The Carbon Budget is almost used up

 

The following is from the press release from Imperial College London and the Study cited below:

Lamboll, R.D., Nicholls, Z.R.J., Smith, C.J. et al. Assessing the size and uncertainty of remaining carbon budgets. Nat. Clim. Chang. 13, 1360–1367 (2023). https://doi.org/10.1038/s41558-023-01848-5

Researchers at Imperial College London recently published a study in Nature Climate Change, that is the most up-to-date and comprehensive analysis of the global carbon budget. The carbon budget is an estimate of the amount of carbon dioxide emissions that can be emitted while keeping global warming below certain temperature limits.

In 2015 196 countries adopted  the Paris Climate Accord that was intended to put the nations on a course to reduce carbon dioxide emissions from the combustion of fossil fuels. The agreement was signed on Earth Day 2016 at the United Nations. The signing was a very hopeful moment. The Paris Agreement aims to limit global temperature increase to well below 2°C above preindustrial levels and pursue efforts to limit it to 1.5°C. The remaining carbon budget is one commonly used way to assess global progress against these targets.

The researchers state that previous found that global temperature rise is not strongly dependent on when carbon emissions occur, only on what the emissions cumulative sum is. However, the remaining carbon budget is strongly dependent on both how much and when different types of non-CO2 greenhouse gas emissions occur.  Using two models to account for this, the Imperial College London study estimates that for a 50% chance of limiting warming to 1.5°C, there are less than 250 gigatonnes of carbon dioxide left in the global carbon budget.

from the GCP

The researchers warn that if carbon dioxide emissions remain at 2022 levels of about 40 gigatonnes per year, the carbon budget will be exhausted by 2029, committing the world to warming of 1.5°C above preindustrial levels. To remain within 2°C above preindustrial temperatures humans need to emit less than 500 gigatons of additional carbon dioxide. At the current rate of emissions that is 12 years. There is still room for action in the 2°C above preindustrial level remaining carbon budget for global action.

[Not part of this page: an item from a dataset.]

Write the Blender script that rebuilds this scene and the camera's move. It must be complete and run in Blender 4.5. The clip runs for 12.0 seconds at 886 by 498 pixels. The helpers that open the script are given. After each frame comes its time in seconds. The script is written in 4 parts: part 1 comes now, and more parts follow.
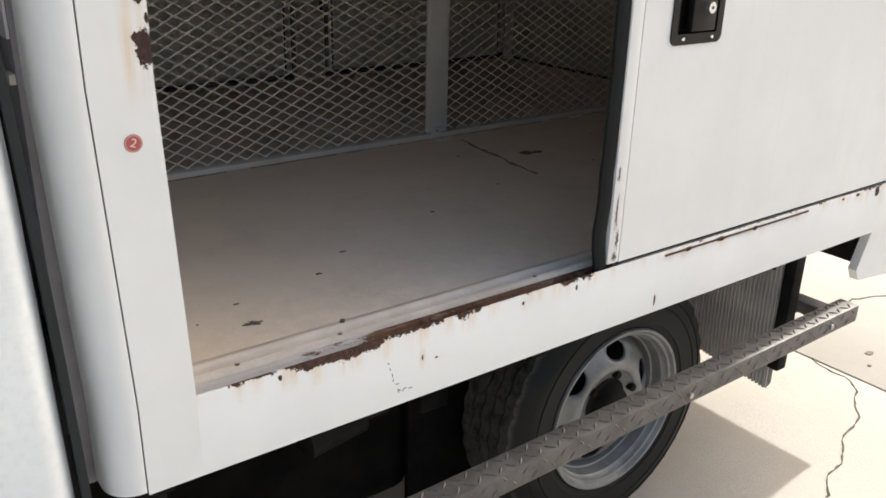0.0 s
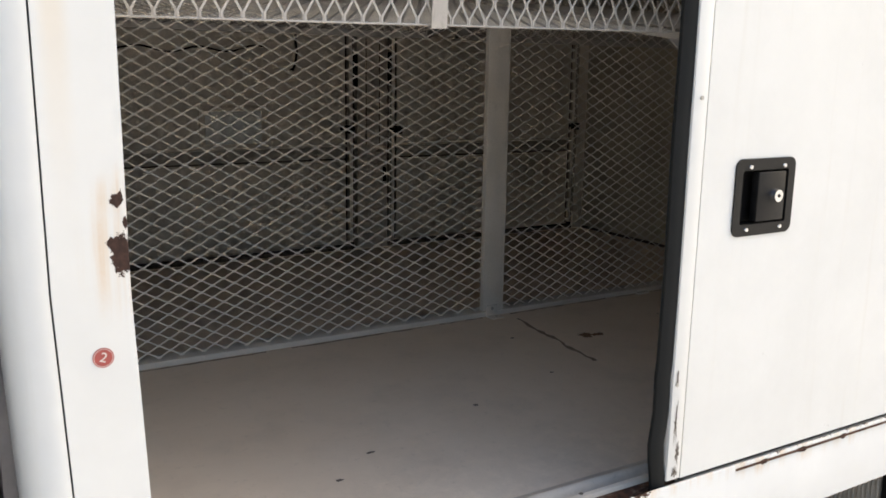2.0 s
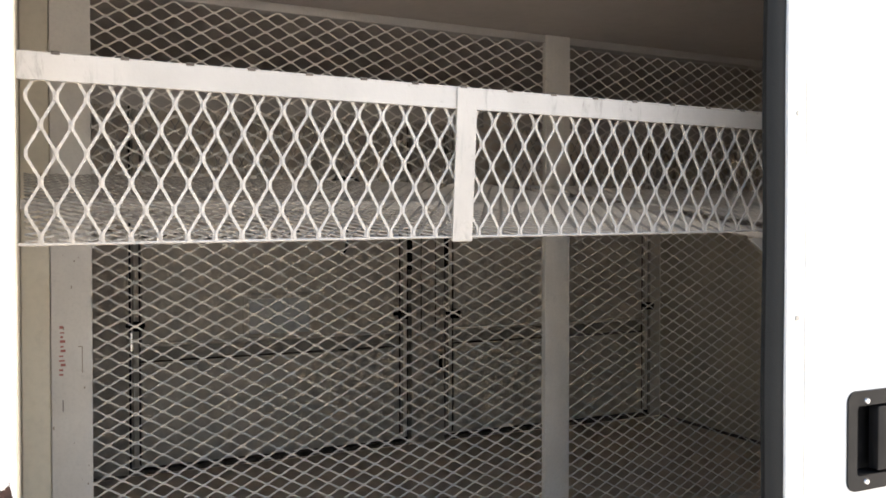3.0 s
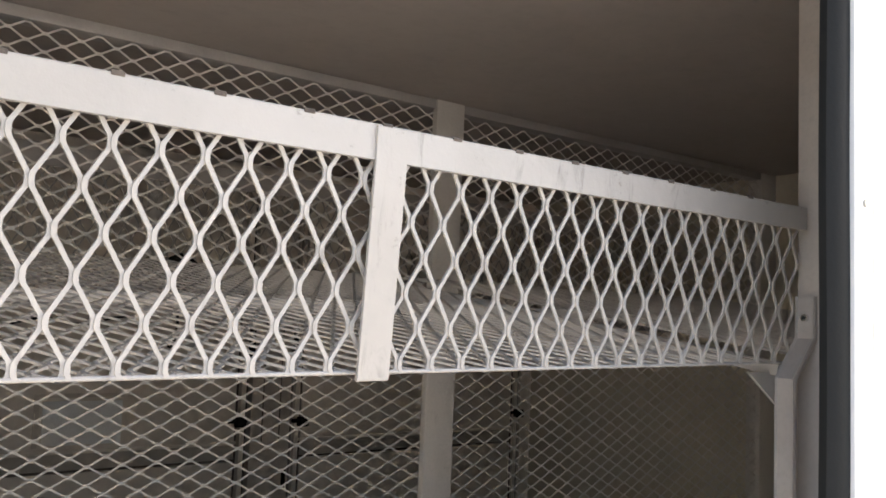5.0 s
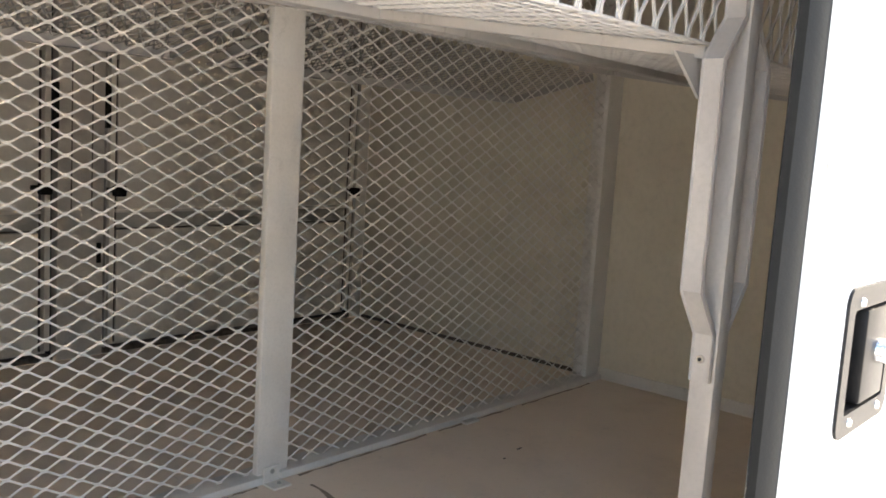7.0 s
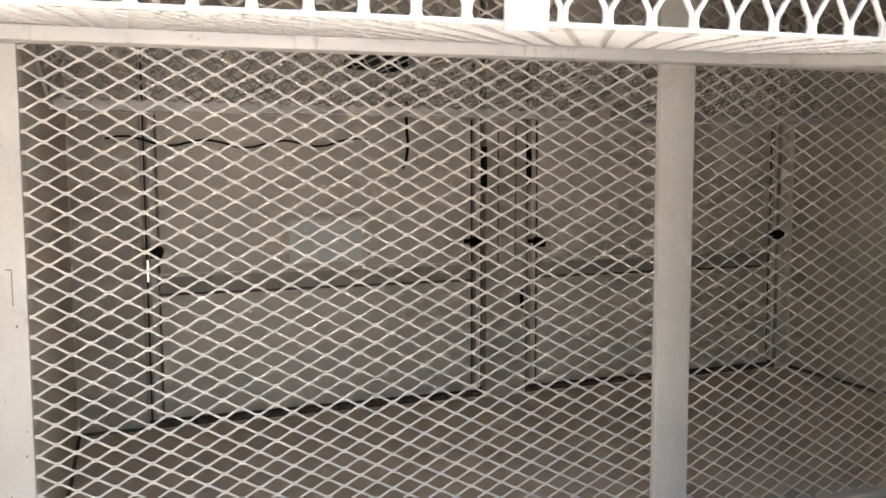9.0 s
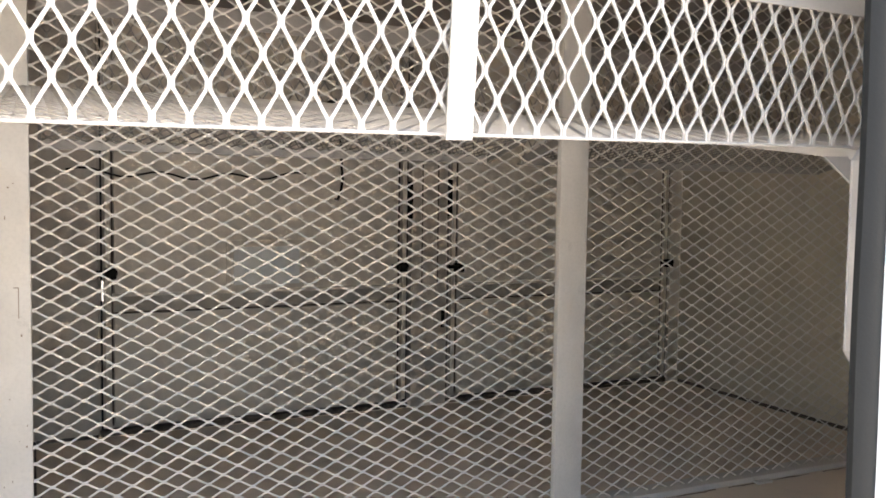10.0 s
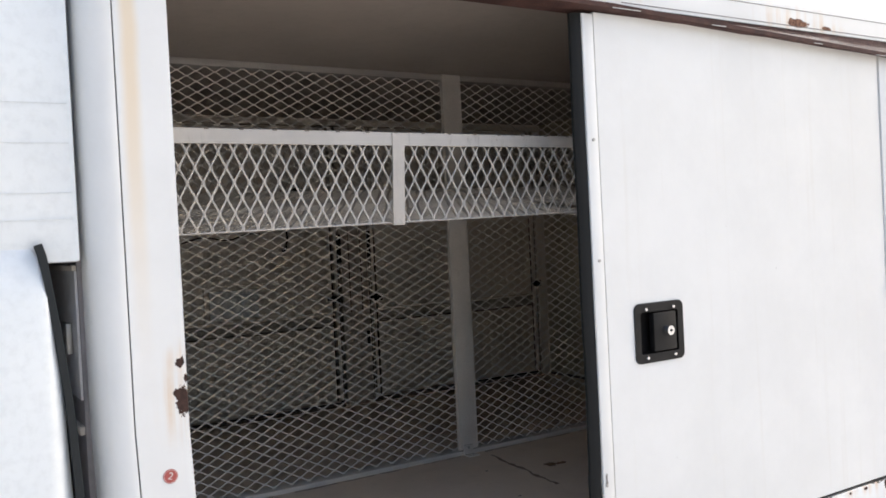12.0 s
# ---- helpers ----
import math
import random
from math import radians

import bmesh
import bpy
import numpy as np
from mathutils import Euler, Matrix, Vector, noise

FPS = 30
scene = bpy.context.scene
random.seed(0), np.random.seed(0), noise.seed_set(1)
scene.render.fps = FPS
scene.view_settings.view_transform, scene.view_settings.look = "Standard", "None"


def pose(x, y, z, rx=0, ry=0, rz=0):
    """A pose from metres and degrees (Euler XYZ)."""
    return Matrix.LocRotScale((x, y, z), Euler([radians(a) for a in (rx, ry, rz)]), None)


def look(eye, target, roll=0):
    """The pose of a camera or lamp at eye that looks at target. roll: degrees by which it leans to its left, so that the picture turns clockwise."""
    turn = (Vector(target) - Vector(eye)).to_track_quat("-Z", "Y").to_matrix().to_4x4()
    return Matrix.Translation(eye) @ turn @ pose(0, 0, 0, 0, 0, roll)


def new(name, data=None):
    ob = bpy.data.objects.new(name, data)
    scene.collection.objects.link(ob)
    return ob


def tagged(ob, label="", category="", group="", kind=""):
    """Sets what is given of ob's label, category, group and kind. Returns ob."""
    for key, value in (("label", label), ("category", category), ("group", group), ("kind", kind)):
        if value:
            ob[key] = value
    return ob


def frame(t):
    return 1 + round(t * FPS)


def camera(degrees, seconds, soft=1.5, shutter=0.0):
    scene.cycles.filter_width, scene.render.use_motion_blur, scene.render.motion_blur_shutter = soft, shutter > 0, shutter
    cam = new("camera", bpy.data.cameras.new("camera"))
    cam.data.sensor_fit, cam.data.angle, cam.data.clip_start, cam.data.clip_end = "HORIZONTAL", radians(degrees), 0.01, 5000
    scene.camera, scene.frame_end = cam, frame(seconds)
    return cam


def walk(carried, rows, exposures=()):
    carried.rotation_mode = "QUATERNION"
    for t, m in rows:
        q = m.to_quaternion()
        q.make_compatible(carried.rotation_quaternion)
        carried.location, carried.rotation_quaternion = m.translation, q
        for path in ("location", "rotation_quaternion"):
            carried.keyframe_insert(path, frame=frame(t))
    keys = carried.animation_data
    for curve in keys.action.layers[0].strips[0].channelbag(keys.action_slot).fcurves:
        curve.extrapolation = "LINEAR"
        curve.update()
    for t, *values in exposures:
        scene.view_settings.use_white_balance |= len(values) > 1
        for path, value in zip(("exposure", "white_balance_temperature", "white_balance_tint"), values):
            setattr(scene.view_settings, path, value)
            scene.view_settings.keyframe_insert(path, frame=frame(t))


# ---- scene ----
cam = camera(54.4, 12.0, 1.7)
EXPOSURES = [
    (0.0, 0.82, 6370, 8), (1.0, 0.85, 6380, 8), (1.5, 1.02, 6380, 8), (2.0, 1.18, 6380, 8), (2.5, 1.8, 6380, 8), (3.0, 1.98, 6330, 9), (5.0, 1.87, 6250, 10), (5.5, 1.85, 6280, 10), (6.0, 2.08, 6300, 9),
    (6.5, 2.85, 6350, 9), (8.5, 3.25, 6600, 8), (9.0, 3.2, 6400, 10), (9.5, 3.15, 6380, 10), (10.0, 3.05, 6400, 10), (10.5, 2.75, 6330, 10), (11.0, 2.15, 6250, 11), (11.5, 1.24, 6070, 11), (12.0, 1.07, 6040, 10),
]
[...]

Earlier studies had found that if carbon dioxide emissions continue at current levels, the remaining carbon budget to keep the global temperature within  2°C of preindustrial levels would be exhausted by 2046. The new study tells us that date is now 2036.

The finding means the budget is less than previously calculated and has approximately halved since 2020 due to the continued increase of global greenhouse gas emissions, caused primarily from the burning of fossil fuels as well as an improved estimate of the cooling effect of aerosols lost due to measures to improve air quality and reduce emissions.


The planet is faced with a huge challenge. Even if every nation met their current  pledge to reduce carbon dioxide emissions made in the Paris Climate Accord and its updates, the reductions promised are not enough to even maintain global temperatures within 2 °C above pre-industrial levels; and the nations are not meeting those pledges. Neither China nor India representing about a 40% of world carbon dioxide  emissions have committed to any reductions. Instead, they are projecting when their greenhouse gas emissions will peak and that is in more than a decade.